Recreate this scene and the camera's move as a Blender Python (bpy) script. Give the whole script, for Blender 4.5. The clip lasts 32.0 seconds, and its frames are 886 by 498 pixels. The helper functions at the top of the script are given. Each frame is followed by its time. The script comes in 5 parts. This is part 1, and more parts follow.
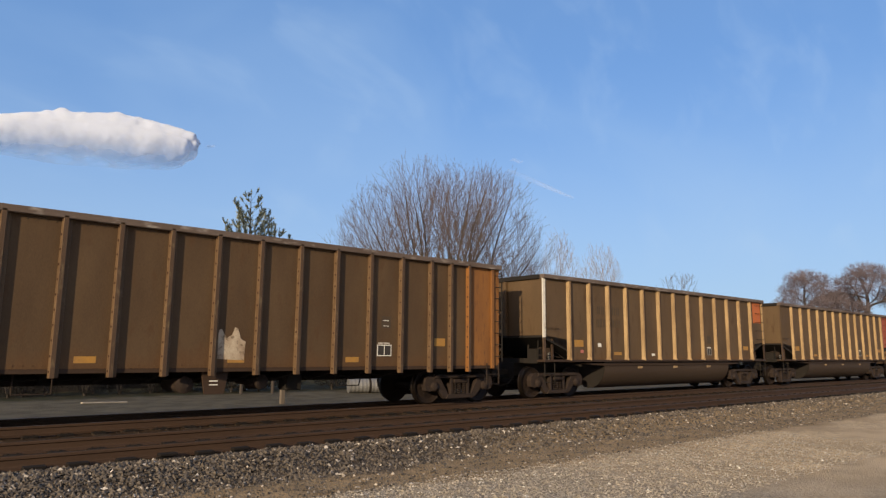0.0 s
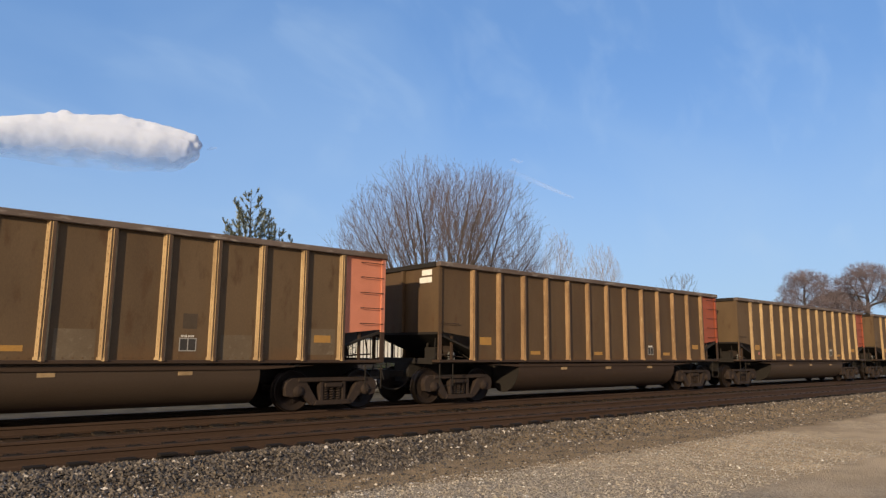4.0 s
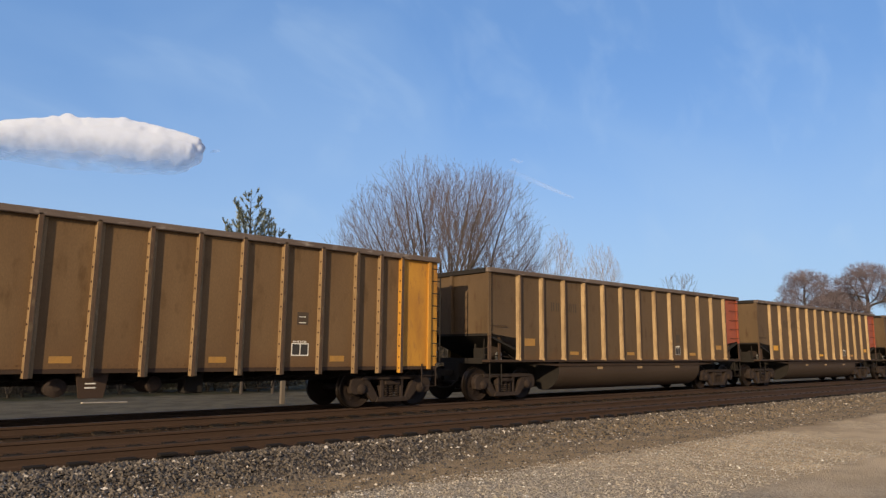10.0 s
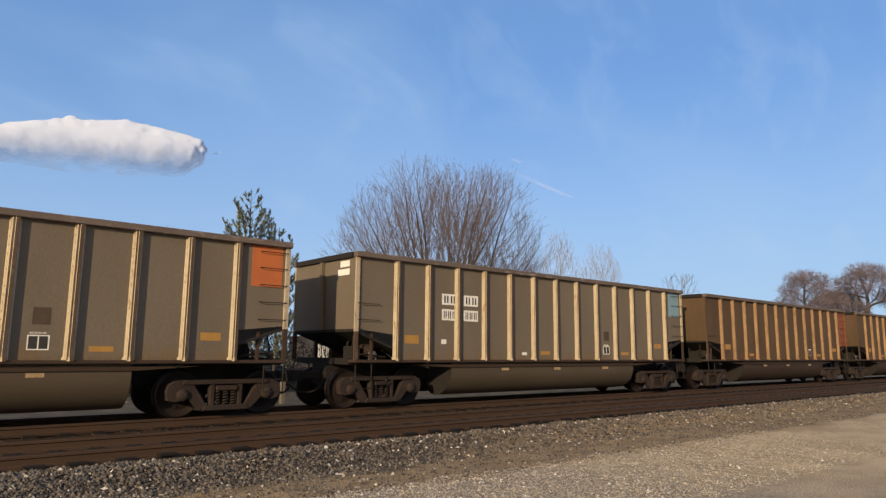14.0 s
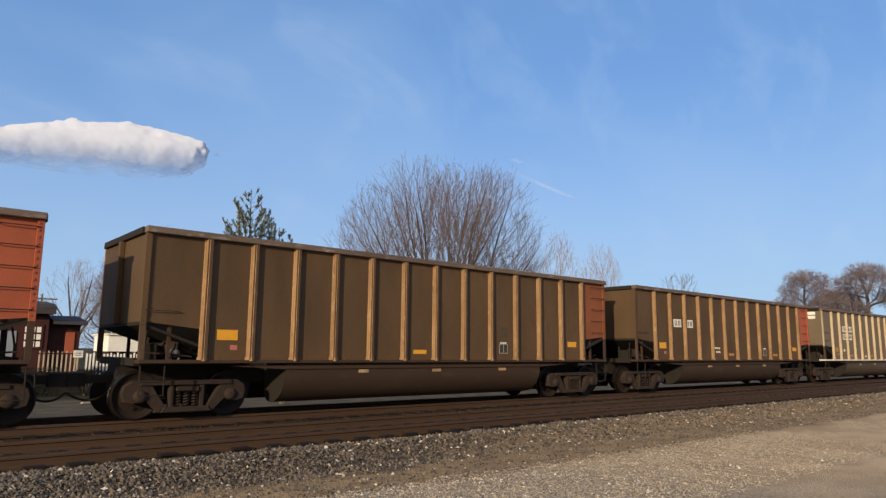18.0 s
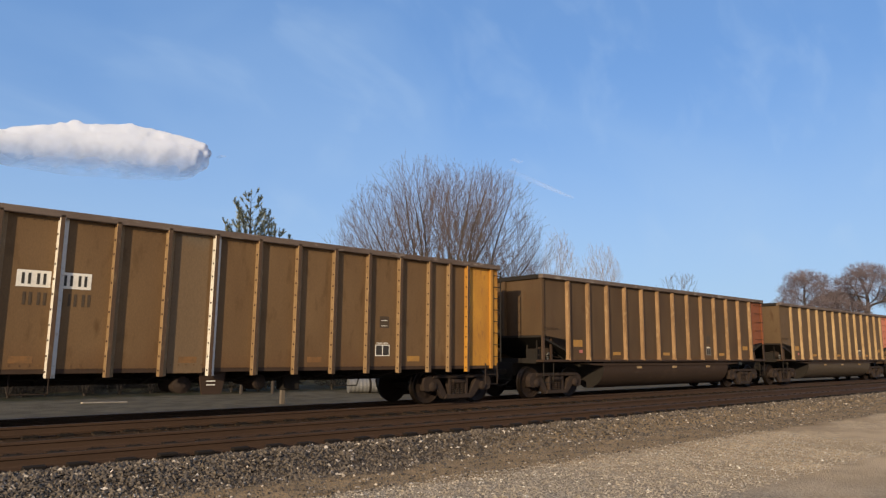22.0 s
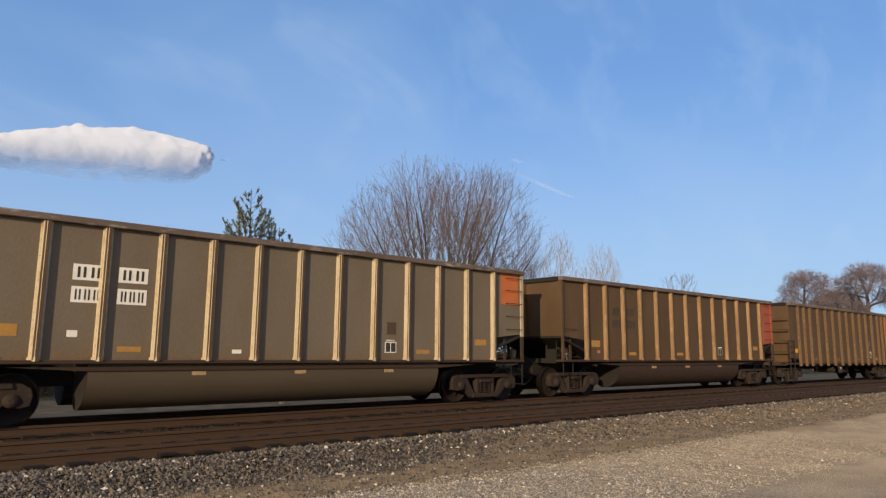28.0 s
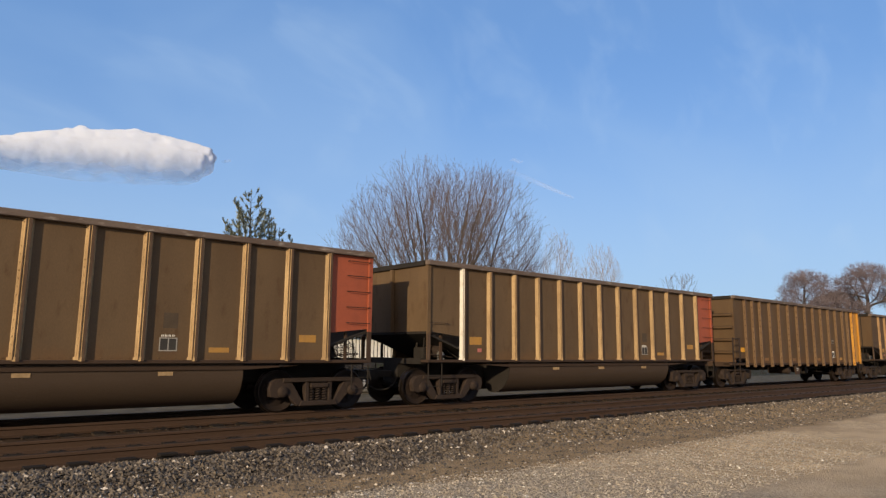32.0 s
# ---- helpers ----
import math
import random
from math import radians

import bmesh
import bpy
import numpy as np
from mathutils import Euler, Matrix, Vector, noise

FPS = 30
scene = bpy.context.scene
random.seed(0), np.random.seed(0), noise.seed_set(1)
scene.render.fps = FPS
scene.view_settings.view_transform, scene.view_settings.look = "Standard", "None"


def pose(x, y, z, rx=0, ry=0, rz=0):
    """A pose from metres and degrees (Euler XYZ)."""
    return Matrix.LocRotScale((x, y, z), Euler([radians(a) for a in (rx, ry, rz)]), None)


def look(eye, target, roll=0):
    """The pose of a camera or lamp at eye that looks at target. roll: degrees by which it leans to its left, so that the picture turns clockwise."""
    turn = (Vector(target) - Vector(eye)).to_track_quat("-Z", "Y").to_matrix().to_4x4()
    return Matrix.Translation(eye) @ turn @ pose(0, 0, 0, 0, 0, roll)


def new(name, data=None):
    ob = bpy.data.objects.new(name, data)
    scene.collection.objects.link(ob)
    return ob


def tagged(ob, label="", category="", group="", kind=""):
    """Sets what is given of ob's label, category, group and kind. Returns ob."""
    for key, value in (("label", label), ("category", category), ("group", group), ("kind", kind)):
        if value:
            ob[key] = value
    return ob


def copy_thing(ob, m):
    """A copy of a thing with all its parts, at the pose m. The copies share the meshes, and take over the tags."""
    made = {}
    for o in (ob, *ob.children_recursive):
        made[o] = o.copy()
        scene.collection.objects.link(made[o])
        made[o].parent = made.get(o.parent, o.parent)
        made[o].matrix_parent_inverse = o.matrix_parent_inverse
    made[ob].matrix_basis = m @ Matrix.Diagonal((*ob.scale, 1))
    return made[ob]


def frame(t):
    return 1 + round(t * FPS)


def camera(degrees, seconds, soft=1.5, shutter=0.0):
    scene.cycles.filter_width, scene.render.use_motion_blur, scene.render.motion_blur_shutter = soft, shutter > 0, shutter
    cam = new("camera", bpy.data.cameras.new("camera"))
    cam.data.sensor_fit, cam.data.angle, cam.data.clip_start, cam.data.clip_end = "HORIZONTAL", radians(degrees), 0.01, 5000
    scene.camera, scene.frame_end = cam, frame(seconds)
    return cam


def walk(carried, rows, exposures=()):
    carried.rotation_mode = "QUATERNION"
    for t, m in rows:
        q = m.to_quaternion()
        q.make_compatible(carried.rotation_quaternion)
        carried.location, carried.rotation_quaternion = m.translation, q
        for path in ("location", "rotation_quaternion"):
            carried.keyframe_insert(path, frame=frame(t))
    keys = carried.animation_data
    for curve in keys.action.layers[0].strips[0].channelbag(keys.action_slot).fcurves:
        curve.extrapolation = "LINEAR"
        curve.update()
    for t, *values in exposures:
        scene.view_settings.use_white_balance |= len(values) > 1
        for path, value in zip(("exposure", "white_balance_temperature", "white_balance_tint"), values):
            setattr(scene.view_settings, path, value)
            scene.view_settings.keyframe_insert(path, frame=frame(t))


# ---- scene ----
- - - - -
## EXERCISE REQUIREMENTS
Respond with the number of lines containing "kind" and no additional words.

## RESULT
3